13. A method according to claim 12 wherein the step of creating an enrolment profile comprises storing only the classified items of relational information having the highest classification.

14. A method according to any one of the preceding claims further comprising prompting a user to reposition between acquiring images of the print.

15. A method of authenticating a biometric print comprising: acquiring an image of the print and processing the image to acquire a set of data about features in the print, wherein the set of data comprises, for each of a plurality of features in the print, relational information about the relationship between a feature and at least one neighbouring feature in the print; comparing the set of acquired data and relational information in an enrolment profile for a print which has been acquired using the method according to any one of the preceding claims; and, determining an authentication result based on similarity of the comparison.

16. A method according to claim 15 wherein the step of determining an authentication result comprises using at least one similarity criterion which specifies the quality of match required.

17. A method according to any one of the preceding claims wherein the biometric print is a fingerprint and the feature is a minutia in the fingerprint.

18. A processing apparatus for performing the method according to any one of the preceding claims.

19. Software comprising instructions which, when executed by a processor, perform the method according to any one of claims 1 to 17.

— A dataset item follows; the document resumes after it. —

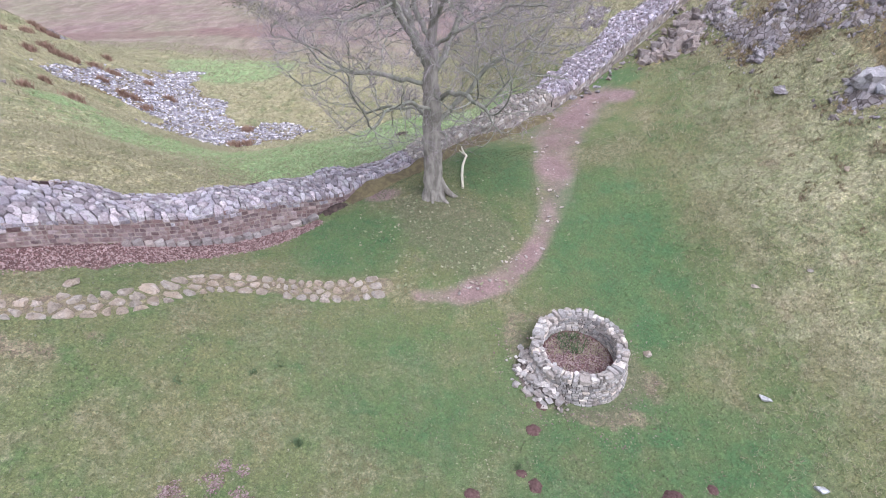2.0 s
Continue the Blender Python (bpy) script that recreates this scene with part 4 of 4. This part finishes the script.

20. Apparatus for enrolling biometric prints, comprising: a scanner for acquiring biometric prints of an enrollee; a processor arranged to perform the method according to any one of claims 1 to

14.

21. A data structure comprising at least one enrolment profile for a biometric print which comprises a plurality of features, the enrolment profile comprising a plurality of classified items of relational information for each of a plurality of features in the print, the relational information specifying the relationship between a feature and at least one neighbouring feature in the print.